= Blue Peacock =

Proposed British tactical nuclear weapon

Blue Peacock, renamed from Blue Bunny and originally Brown Bunny, was a British tactical nuclear weapon project in the 1950s.

The project's goal was to store a number of ten-kiloton nuclear land mines in Germany. These mines were intended to be placed on the North German Plain and detonated by wire or an eight-day timer in the event of Soviet invasion from the east.

==Design==
Blue Peacock was designed after the free-falling Blue Danube and weighed 7.2 long tons (7,300 kg). A total of two firing units were built: the casing and the warhead. Due to its large steel casing, it had to be tested outdoors in a flooded gravel pit near Sevenoaks in Kent.
Since the bomb would be unattended, anti-tampering devices were also used. The casing was pressurized, and pressure and tilt switches were added. The warhead could be detonated via three methods: a wire located 3 mile away, an eight-day timer, or anti-tampering devices. Once armed, Blue Peacock would detonate ten seconds after being moved, if the casing lost pressure, or if it was filled with water.

==Project history==
The project was developed at the Royal Armament Research and Development Establishment (RARDE) at Fort Halstead in Kent in 1954.

In July 1957 the British Army ordered ten Blue Peacocks for use in Germany, under the cover story that they were atomic power units for troops in the field. In the end, though, the Ministry of Defence cancelled the project in February 1958. It was judged that the risks posed by the nuclear fallout and the political aspects of preparing for destruction and contamination of allied territory were too high to justify.

==Chicken-powered nuclear bomb==
A technical problem is that during winter, the temperature of buried devices can drop quickly, creating a possibility that the mechanisms of the mine will cease working due to low temperatures in the winter. Various methods were studied to solve this problem, such as wrapping the bombs in insulating blankets.
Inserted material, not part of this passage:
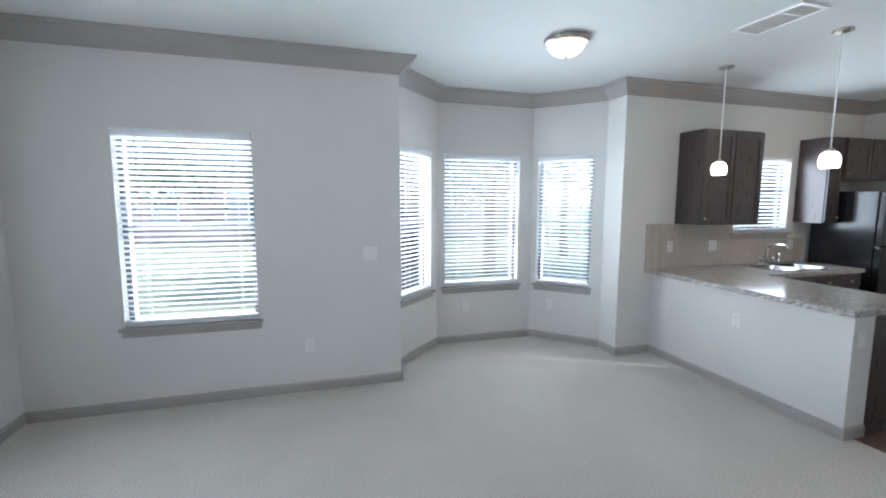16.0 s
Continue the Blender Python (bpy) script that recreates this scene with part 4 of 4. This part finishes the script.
def tree(place, h, r, seed):
    rng = random.Random(seed)
    t = thing("tree", "leafy green tree outside the windows", "tree", pose(*place), "garden trees")
    part("trunk", tube([(0, 0, 0), (0.03, 0.02, h * 0.25), (-0.03, 0.04, h * 0.5), (0.02, 0, h * 0.85)], [0.17, 0.13, 0.09, 0.02], 10), BARK, t)
    tips = []
    for i in range(11):
        a, z = rng.uniform(0, 6.28), h * rng.uniform(0.28, 0.7)
        L = r * rng.uniform(0.55, 1.0)
        e = Vector((math.cos(a) * L, math.sin(a) * L, z + L * rng.uniform(0.2, 0.7)))
        part("limb", tube([(0, 0, z), e * 0.5 + Vector((0, 0, z * 0.5)), e], [0.05, 0.03, 0.012], 6), BARK, t)
        tips += [e, e * 0.7 + Vector((0, 0, z * 0.3))]
    tips.append(Vector((0, 0, h * 0.95)))
    v, f = [], []
    for c in tips:
        for _ in range(230):
            p = c + Vector((rng.gauss(0, 1), rng.gauss(0, 1), rng.gauss(0, 0.75))) * r * 0.22
            q = Euler((rng.uniform(0, 6.3), rng.uniform(0, 6.3), rng.uniform(0, 6.3))).to_matrix()
            s, k = rng.uniform(0.05, 0.11), len(v)
            v += [tuple(p + q @ Vector(w) * s) for w in ((-1, 0, 0), (0, -0.5, 0.1), (1, 0, 0), (0, 0.5, 0.1))]
            f.append((k, k + 1, k + 2, k + 3))
    me = bpy.data.meshes.new("crown")
    me.from_pydata(v, [], f)
    me.materials.append(LEAF)
    o = new("crown", me)
    o.parent = t
    o["kind"] = "stuff"


tree((2.6, -13.0, -0.3), 6.5, 2.6, 1)
tree((6.0, -15.5, -0.3), 7.5, 2.8, 2)
tree((-1.5, -16.0, -0.3), 7.0, 2.8, 3)
tree((11.5, -15.0, -0.3), 6.0, 2.2, 4)


def house(place, turn, w, d, h, label):
    t = thing("neighbour_house", label, "house", pose(*place, 0, 0, turn))
    bm = box(0, w, 0, d, 0, h)
    part("wall", bm, BRICK, t)
    part("roof", sweep([(-0.4, h), (-0.4, h + 0.15), (d / 2, h + 2.4), (d + 0.4, h + 0.15), (d + 0.4, h)], [(-0.4, 0), (w + 0.4, 0)]), ROOF, t)
    for i in range(int(w / 3)):
        wd = part("window", box(i * 3 + 1, i * 3 + 2.1, d - 0.02, d + 0.04, 0.9, 2.3), VINYL, t)
        part("pane", box(i * 3 + 1.08, i * 3 + 2.02, d + 0.041, d + 0.05, 0.98, 2.22), TRIM, wd)


house((-6.0, -34, -0.3), 0, 22, 9, 3.2, "pinkish brick neighbour house with a dark roof")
One proposal suggested that live chickens would be sealed inside the casing, with a supply of food and water. They would remain alive for approximately a week. Their body heat would apparently have been sufficient to keep the mine's components at a working temperature. This proposal was sufficiently outlandish that it was taken as an April Fool's Day joke when the Blue Peacock file was declassified on 1 April 2004. Tom O'Leary, head of education and interpretation at the National Archives, replied to the media that, "It does seem like an April Fool but it most certainly is not. The Civil Service does not do jokes."